EXERCISE:
Look for "given" in the listing below. Gather each line that contains it.

PROVIDED RECORDS:
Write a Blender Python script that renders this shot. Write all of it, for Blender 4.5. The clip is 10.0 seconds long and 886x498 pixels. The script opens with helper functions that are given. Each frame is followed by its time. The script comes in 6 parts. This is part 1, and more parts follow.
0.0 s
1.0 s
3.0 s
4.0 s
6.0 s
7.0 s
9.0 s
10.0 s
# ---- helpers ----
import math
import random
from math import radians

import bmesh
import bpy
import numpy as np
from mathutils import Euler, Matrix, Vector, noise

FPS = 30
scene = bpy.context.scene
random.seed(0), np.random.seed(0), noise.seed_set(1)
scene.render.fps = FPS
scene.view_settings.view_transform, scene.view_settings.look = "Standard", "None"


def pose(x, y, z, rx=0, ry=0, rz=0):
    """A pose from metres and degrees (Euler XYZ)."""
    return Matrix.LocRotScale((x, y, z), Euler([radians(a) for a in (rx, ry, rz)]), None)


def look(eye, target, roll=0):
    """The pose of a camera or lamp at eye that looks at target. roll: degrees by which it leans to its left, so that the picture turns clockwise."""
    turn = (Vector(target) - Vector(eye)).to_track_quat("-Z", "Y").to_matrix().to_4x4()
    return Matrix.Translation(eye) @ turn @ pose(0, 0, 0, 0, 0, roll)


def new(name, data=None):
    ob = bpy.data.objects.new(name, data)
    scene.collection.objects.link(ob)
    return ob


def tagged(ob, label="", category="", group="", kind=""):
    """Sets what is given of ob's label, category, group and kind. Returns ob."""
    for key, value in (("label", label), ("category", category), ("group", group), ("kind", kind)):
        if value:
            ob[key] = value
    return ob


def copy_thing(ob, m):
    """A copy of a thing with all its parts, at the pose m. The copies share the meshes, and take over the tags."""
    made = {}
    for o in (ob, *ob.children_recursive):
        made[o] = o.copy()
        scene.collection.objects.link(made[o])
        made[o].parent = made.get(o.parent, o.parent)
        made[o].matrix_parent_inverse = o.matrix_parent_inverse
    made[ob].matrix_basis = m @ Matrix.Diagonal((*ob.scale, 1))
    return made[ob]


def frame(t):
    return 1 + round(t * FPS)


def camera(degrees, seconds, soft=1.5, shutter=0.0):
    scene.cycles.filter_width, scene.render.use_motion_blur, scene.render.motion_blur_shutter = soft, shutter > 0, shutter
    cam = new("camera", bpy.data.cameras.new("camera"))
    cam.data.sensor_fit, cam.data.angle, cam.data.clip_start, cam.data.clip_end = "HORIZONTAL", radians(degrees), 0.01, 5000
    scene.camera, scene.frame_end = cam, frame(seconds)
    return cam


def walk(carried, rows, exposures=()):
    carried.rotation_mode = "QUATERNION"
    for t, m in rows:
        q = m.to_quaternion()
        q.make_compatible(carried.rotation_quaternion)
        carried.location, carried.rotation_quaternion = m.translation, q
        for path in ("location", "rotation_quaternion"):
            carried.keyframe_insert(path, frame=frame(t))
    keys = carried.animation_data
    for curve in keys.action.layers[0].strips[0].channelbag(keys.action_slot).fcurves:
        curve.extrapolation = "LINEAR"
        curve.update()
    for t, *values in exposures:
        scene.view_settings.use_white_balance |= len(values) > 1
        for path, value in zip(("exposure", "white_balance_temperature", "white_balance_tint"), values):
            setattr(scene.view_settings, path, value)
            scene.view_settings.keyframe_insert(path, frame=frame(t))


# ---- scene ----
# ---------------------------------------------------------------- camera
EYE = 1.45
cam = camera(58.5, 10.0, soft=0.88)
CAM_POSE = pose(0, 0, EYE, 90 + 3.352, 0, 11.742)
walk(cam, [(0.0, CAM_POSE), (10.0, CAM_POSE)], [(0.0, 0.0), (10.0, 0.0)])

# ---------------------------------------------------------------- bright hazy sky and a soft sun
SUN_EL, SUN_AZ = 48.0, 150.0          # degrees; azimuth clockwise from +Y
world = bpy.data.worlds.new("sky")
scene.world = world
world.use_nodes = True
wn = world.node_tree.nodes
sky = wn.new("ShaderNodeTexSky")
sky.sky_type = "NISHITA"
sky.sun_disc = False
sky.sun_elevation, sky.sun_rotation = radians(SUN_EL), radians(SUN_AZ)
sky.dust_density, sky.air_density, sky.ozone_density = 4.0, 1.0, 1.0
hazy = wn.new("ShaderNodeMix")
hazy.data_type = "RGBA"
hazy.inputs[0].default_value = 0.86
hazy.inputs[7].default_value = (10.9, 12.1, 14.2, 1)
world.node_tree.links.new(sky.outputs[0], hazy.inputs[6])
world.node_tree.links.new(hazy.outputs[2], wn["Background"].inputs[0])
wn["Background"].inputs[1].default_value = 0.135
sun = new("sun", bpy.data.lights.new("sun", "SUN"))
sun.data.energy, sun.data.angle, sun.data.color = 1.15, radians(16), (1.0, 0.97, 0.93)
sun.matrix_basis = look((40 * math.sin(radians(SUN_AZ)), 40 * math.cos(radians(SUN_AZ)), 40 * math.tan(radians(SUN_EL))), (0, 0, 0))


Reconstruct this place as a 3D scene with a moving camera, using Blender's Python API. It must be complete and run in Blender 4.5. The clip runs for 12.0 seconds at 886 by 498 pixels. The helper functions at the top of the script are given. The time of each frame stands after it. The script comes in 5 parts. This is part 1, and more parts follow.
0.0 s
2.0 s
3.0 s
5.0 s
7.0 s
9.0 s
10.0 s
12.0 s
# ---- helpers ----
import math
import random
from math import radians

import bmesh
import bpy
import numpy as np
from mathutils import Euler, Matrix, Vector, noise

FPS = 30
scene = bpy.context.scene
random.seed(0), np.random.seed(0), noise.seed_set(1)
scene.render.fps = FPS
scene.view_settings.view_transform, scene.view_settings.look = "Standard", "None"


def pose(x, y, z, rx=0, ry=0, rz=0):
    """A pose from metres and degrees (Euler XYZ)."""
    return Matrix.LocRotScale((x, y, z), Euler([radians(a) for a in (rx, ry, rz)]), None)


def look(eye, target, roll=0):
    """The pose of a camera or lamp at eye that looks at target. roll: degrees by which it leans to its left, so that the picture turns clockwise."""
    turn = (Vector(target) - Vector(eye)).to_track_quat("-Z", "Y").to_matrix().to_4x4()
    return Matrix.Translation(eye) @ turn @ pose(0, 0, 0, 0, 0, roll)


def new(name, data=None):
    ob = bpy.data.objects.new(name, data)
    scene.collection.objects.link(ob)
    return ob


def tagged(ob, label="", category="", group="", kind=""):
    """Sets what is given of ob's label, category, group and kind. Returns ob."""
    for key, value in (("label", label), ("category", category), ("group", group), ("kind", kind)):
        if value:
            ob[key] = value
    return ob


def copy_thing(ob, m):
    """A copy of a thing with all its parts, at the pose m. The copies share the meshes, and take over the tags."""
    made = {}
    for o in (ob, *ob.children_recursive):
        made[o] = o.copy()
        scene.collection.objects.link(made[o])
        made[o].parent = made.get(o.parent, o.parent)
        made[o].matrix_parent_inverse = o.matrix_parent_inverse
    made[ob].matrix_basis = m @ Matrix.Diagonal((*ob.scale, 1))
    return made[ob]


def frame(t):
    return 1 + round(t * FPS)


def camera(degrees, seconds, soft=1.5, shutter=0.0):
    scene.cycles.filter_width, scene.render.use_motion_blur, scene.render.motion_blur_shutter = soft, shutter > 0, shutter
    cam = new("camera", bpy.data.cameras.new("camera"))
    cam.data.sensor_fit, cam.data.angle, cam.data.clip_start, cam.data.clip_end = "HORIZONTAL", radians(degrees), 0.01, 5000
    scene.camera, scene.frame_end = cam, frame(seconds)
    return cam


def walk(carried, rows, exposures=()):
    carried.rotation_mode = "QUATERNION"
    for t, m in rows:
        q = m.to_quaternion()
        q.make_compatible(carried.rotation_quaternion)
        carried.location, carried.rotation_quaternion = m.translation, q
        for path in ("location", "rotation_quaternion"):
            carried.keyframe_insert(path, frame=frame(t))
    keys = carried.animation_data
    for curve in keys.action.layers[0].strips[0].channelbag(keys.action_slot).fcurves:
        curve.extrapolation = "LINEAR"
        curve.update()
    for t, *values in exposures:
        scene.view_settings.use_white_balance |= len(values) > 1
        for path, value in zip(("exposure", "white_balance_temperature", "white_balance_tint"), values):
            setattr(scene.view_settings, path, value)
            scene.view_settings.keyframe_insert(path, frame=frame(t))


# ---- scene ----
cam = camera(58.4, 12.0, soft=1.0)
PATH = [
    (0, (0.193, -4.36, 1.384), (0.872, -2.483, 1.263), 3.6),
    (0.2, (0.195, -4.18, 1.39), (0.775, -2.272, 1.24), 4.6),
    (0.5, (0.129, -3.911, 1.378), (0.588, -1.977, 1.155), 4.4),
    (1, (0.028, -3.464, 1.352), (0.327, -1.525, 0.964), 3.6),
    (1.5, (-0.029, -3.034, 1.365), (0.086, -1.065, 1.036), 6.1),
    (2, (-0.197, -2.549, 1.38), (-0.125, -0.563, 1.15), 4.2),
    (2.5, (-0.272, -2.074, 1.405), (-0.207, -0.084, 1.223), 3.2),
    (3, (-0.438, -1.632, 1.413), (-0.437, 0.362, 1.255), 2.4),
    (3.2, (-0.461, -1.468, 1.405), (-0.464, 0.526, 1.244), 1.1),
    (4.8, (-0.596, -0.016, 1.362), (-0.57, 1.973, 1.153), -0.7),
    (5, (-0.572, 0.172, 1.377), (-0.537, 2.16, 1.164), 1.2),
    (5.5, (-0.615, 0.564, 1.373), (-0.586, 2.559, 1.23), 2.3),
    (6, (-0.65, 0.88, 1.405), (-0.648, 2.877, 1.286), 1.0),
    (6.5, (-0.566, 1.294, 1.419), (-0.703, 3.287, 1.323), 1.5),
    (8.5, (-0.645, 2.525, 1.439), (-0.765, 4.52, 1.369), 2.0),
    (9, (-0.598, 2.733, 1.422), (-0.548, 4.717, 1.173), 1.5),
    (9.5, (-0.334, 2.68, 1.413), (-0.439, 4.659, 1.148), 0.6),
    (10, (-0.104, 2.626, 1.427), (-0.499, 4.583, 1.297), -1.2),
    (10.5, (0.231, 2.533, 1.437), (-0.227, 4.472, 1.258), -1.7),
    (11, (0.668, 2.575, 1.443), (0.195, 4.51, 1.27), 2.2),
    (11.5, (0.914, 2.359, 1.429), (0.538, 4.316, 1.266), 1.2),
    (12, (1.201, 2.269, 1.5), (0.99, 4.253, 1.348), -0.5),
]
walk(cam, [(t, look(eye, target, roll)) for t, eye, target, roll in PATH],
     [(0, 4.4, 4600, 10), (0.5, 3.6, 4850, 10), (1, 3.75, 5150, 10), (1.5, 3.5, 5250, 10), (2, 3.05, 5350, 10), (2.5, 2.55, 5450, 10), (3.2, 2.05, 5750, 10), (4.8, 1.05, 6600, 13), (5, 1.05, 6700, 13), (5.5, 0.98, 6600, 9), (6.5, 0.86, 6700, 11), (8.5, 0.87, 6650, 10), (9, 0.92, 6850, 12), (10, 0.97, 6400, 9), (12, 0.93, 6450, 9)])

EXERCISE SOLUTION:
Write a Blender Python script that renders this shot. Write all of it, for Blender 4.5. The clip is 10.0 seconds long and 886x498 pixels. The script opens with helper functions that are given. Each frame is followed by its time. The script comes in 6 parts. This is part 1, and more parts follow.
    """Sets what is given of ob's label, category, group and kind. Returns ob."""
Reconstruct this place as a 3D scene with a moving camera, using Blender's Python API. It must be complete and run in Blender 4.5. The clip runs for 12.0 seconds at 886 by 498 pixels. The helper functions at the top of the script are given. The time of each frame stands after it. The script comes in 5 parts. This is part 1, and more parts follow.
    """Sets what is given of ob's label, category, group and kind. Returns ob."""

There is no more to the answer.